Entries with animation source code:
++++

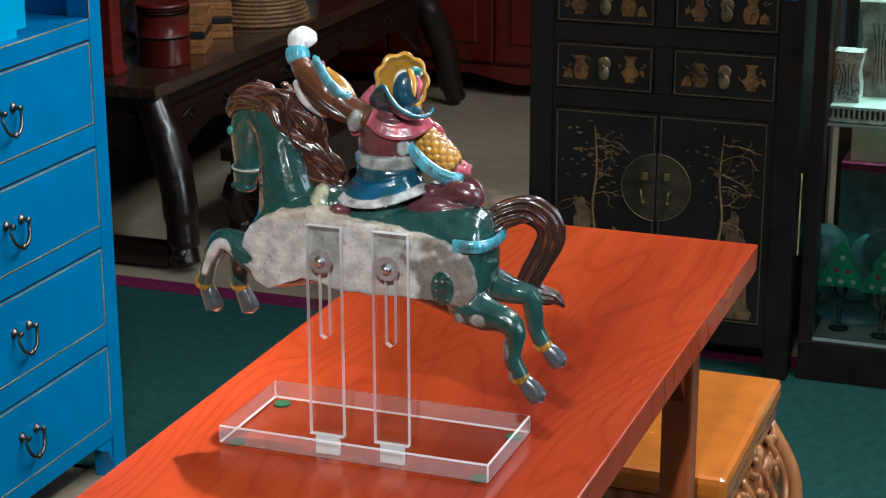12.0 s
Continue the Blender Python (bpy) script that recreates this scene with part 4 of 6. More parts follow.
def square_vase(x, y, z, w, h, mat, label):
    t = thing("square_vase", label, "vase", "vases in the glass cabinet", at=(x, y, z))
    part("body", prism([(-w, 0), (w, 0), (w * 1.05, h * 0.3), (w * 0.86, h * 0.62), (w * 1.15, h), (-w * 1.15, h), (-w * 0.86, h * 0.62), (-w * 1.05, h * 0.3)], 2 * w, "yz", -w), mat, t, bevel=0.002)
    part("rim", box(-w * 1.02, w * 1.02, -w * 1.17, w * 1.17, h + 0.0003, h + 0.004), mat, t)
    for k in range(4):
        part("etched_mark", tube(spline([(-w - 0.0006, -w * 0.5 + 0.01 * k, h * 0.15), (-w - 0.0006, -w * 0.3 + 0.006 * k, h * 0.5), (-w - 0.0006, -w * 0.5 + 0.012 * k, h * 0.8)]), 0.0012, 5), DARKCLOTH, t)
    return t


square_vase(2.53, 0.137, 0.5875 + 0.034, 0.026, 0.105, SILVERBOX, "small etched silver square vase on a pierced tray")
square_vase(2.62, 0.085, 0.5875 + 0.034, 0.040, 0.20, CLEARBOX, "tall smoky square vase with dark drawing on a glass shelf")
square_vase(2.62, -0.010, 0.5875, 0.042, 0.235, SILVERBOX, "tall etched grey square vase on a glass shelf")
square_vase(2.62, -0.110, 0.5875, 0.042, 0.235, CLEARBOX, "tall smoky square vase with yellow mark on a glass shelf")
square_vase(2.62, -0.210, 0.5875, 0.042, 0.235, SILVERBOX, "tall etched grey square vase on a glass shelf")


def pierced_tray():
    t = thing("pierced_tray", "low pale pierced tray on a glass shelf", "tray", at=(2.56, 0.105, 0.5872))
    part("base", box(-0.09, 0.09, -0.072, 0.060, 0, 0.006), SILVERBOX, t)
    part("top_plate", box(-0.09, 0.09, -0.072, 0.060, 0.028, 0.034), PALE_EDGE, t, bevel=0.001)
    for k in range(12):
        part("fret", box(-0.09, -0.086, -0.070 + 0.011 * k, -0.0655 + 0.011 * k, 0.0062, 0.0278), SILVERBOX, t)
    part("inner_panel", box(-0.080, -0.078, -0.070, 0.058, 0.0062, 0.0278), DARKCLOTH, t)
    return t


pierced_tray()
tagged(link("oval_dish", lathe([(0.05, 0), (0.075, 0.006), (0.085, 0.022), (0.088, 0.030), (0.080, 0.030), (0.07, 0.012), (0.0, 0.010)], 32, m=pose(2.545, -0.055, 0.5872) @ Matrix.Diagonal((0.75, 1.15, 1, 1))), SILVERBOX, smooth=True),
       "shallow grey oval dish on a glass shelf", "dish")
# blocks standing in for cream ground, magenta border and carpet seen through the glass
tagged(link("pale_backdrop", box(2.72, 2.84, -0.30, 0.150, 0.44, 0.57), CREAM_FLAT, bevel=0.002), "cream block standing in for the pale background seen through the glass", "box")
stand = thing("carpet_backdrop", "teal block with a magenta strip, standing in for carpet behind the glass", "block", at=(2.78, -0.08, 0.1082))
part("block", box(-0.08, 0.08, -0.24, 0.245, 0.0, 0.314), TEALSTONE, stand, bevel=0.002)
part("border", box(-0.081, 0.081, -0.241, 0.246, 0.3145, 0.3312), plain("magenta_cloth", (0.20, 0.012, 0.07), 0.8, scale=60), stand, "magenta strip for the carpet border seen through the glass")


def tree_goblet(y, x, s):
    t = thing("tree_ornament", "green tree-shaped ornament with red dots on a glass goblet", "ornament", "tree ornaments", at=(x, y, 0.1082))
    part("goblet", lathe([(0.022, 0), (0.024, 0.003), (0.006, 0.010), (0.004, 0.03), (0.008, 0.05), (0.004, 0.06), (0.010, 0.075), (0.018, 0.10), (0.016, 0.102), (0.0, 0.085)], 18), SHELFGLASS, t, "clear glass goblet", smooth=True)
    pts = [(-0.052, 0.098), (0.052, 0.098), (0.040, 0.118), (0.046, 0.122), (0.022, 0.156), (0.028, 0.160), (0.0, 0.205), (-0.028, 0.160), (-0.022, 0.156), (-0.046, 0.122), (-0.040, 0.118)]
    tree = part("tree_plate", prism([(a * s, b) for a, b in pts], 0.008, "yz", -0.004), LEAFGREEN, t, "green enamel tree", bevel=0.0012)
    for k, (a, b) in enumerate(((-0.026, 0.112), (0.026, 0.112), (0.0, 0.110), (-0.013, 0.135), (0.013, 0.135), (0.0, 0.165))):
        part("dot", lathe([(0.006, 0), (0.005, 0.002), (0, 0.003)], 12, m=Matrix.Translation((-0.004, a * s, b)) @ Matrix.Rotation(radians(-90), 4, "Y")), DOTRED if k == 4 or k == 3 else PALE_EDGE, tree)
    return t


tree_goblet(0.125, 2.52, 1.0)
tree_goblet(0.030, 2.50, 1.0)


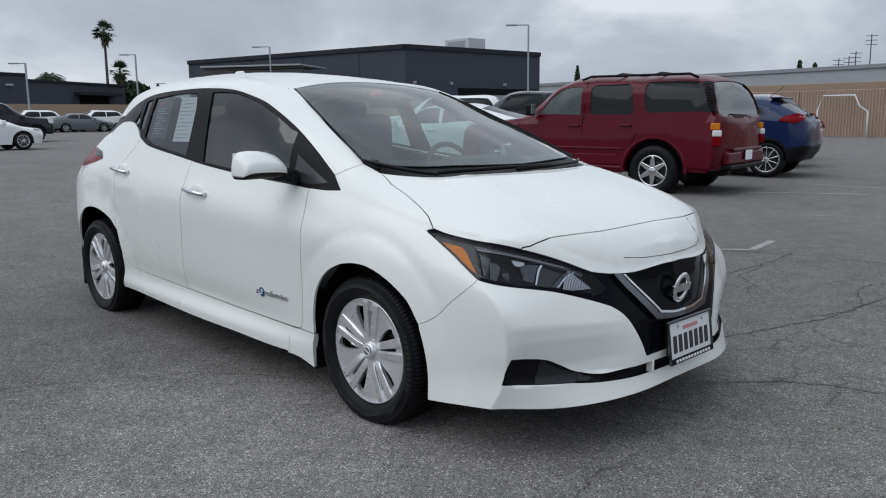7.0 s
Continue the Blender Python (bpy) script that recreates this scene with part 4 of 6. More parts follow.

++++

Exercise directions -
Each record above should come back exactly the same, only without its pictures.

Response to the exercise -
12.0 s
Continue the Blender Python (bpy) script that recreates this scene with part 4 of 6. More parts follow.
def square_vase(x, y, z, w, h, mat, label):
    t = thing("square_vase", label, "vase", "vases in the glass cabinet", at=(x, y, z))
    part("body", prism([(-w, 0), (w, 0), (w * 1.05, h * 0.3), (w * 0.86, h * 0.62), (w * 1.15, h), (-w * 1.15, h), (-w * 0.86, h * 0.62), (-w * 1.05, h * 0.3)], 2 * w, "yz", -w), mat, t, bevel=0.002)
    part("rim", box(-w * 1.02, w * 1.02, -w * 1.17, w * 1.17, h + 0.0003, h + 0.004), mat, t)
    for k in range(4):
        part("etched_mark", tube(spline([(-w - 0.0006, -w * 0.5 + 0.01 * k, h * 0.15), (-w - 0.0006, -w * 0.3 + 0.006 * k, h * 0.5), (-w - 0.0006, -w * 0.5 + 0.012 * k, h * 0.8)]), 0.0012, 5), DARKCLOTH, t)
    return t


square_vase(2.53, 0.137, 0.5875 + 0.034, 0.026, 0.105, SILVERBOX, "small etched silver square vase on a pierced tray")
square_vase(2.62, 0.085, 0.5875 + 0.034, 0.040, 0.20, CLEARBOX, "tall smoky square vase with dark drawing on a glass shelf")
square_vase(2.62, -0.010, 0.5875, 0.042, 0.235, SILVERBOX, "tall etched grey square vase on a glass shelf")
square_vase(2.62, -0.110, 0.5875, 0.042, 0.235, CLEARBOX, "tall smoky square vase with yellow mark on a glass shelf")
square_vase(2.62, -0.210, 0.5875, 0.042, 0.235, SILVERBOX, "tall etched grey square vase on a glass shelf")


def pierced_tray():
    t = thing("pierced_tray", "low pale pierced tray on a glass shelf", "tray", at=(2.56, 0.105, 0.5872))
    part("base", box(-0.09, 0.09, -0.072, 0.060, 0, 0.006), SILVERBOX, t)
    part("top_plate", box(-0.09, 0.09, -0.072, 0.060, 0.028, 0.034), PALE_EDGE, t, bevel=0.001)
    for k in range(12):
        part("fret", box(-0.09, -0.086, -0.070 + 0.011 * k, -0.0655 + 0.011 * k, 0.0062, 0.0278), SILVERBOX, t)
    part("inner_panel", box(-0.080, -0.078, -0.070, 0.058, 0.0062, 0.0278), DARKCLOTH, t)
    return t


pierced_tray()
tagged(link("oval_dish", lathe([(0.05, 0), (0.075, 0.006), (0.085, 0.022), (0.088, 0.030), (0.080, 0.030), (0.07, 0.012), (0.0, 0.010)], 32, m=pose(2.545, -0.055, 0.5872) @ Matrix.Diagonal((0.75, 1.15, 1, 1))), SILVERBOX, smooth=True),
       "shallow grey oval dish on a glass shelf", "dish")
# blocks standing in for cream ground, magenta border and carpet seen through the glass
tagged(link("pale_backdrop", box(2.72, 2.84, -0.30, 0.150, 0.44, 0.57), CREAM_FLAT, bevel=0.002), "cream block standing in for the pale background seen through the glass", "box")
stand = thing("carpet_backdrop", "teal block with a magenta strip, standing in for carpet behind the glass", "block", at=(2.78, -0.08, 0.1082))
part("block", box(-0.08, 0.08, -0.24, 0.245, 0.0, 0.314), TEALSTONE, stand, bevel=0.002)
part("border", box(-0.081, 0.081, -0.241, 0.246, 0.3145, 0.3312), plain("magenta_cloth", (0.20, 0.012, 0.07), 0.8, scale=60), stand, "magenta strip for the carpet border seen through the glass")


def tree_goblet(y, x, s):
    t = thing("tree_ornament", "green tree-shaped ornament with red dots on a glass goblet", "ornament", "tree ornaments", at=(x, y, 0.1082))
    part("goblet", lathe([(0.022, 0), (0.024, 0.003), (0.006, 0.010), (0.004, 0.03), (0.008, 0.05), (0.004, 0.06), (0.010, 0.075), (0.018, 0.10), (0.016, 0.102), (0.0, 0.085)], 18), SHELFGLASS, t, "clear glass goblet", smooth=True)
    pts = [(-0.052, 0.098), (0.052, 0.098), (0.040, 0.118), (0.046, 0.122), (0.022, 0.156), (0.028, 0.160), (0.0, 0.205), (-0.028, 0.160), (-0.022, 0.156), (-0.046, 0.122), (-0.040, 0.118)]
    tree = part("tree_plate", prism([(a * s, b) for a, b in pts], 0.008, "yz", -0.004), LEAFGREEN, t, "green enamel tree", bevel=0.0012)
    for k, (a, b) in enumerate(((-0.026, 0.112), (0.026, 0.112), (0.0, 0.110), (-0.013, 0.135), (0.013, 0.135), (0.0, 0.165))):
        part("dot", lathe([(0.006, 0), (0.005, 0.002), (0, 0.003)], 12, m=Matrix.Translation((-0.004, a * s, b)) @ Matrix.Rotation(radians(-90), 4, "Y")), DOTRED if k == 4 or k == 3 else PALE_EDGE, tree)
    return t


tree_goblet(0.125, 2.52, 1.0)
tree_goblet(0.030, 2.50, 1.0)


7.0 s
Continue the Blender Python (bpy) script that recreates this scene with part 4 of 6. More parts follow.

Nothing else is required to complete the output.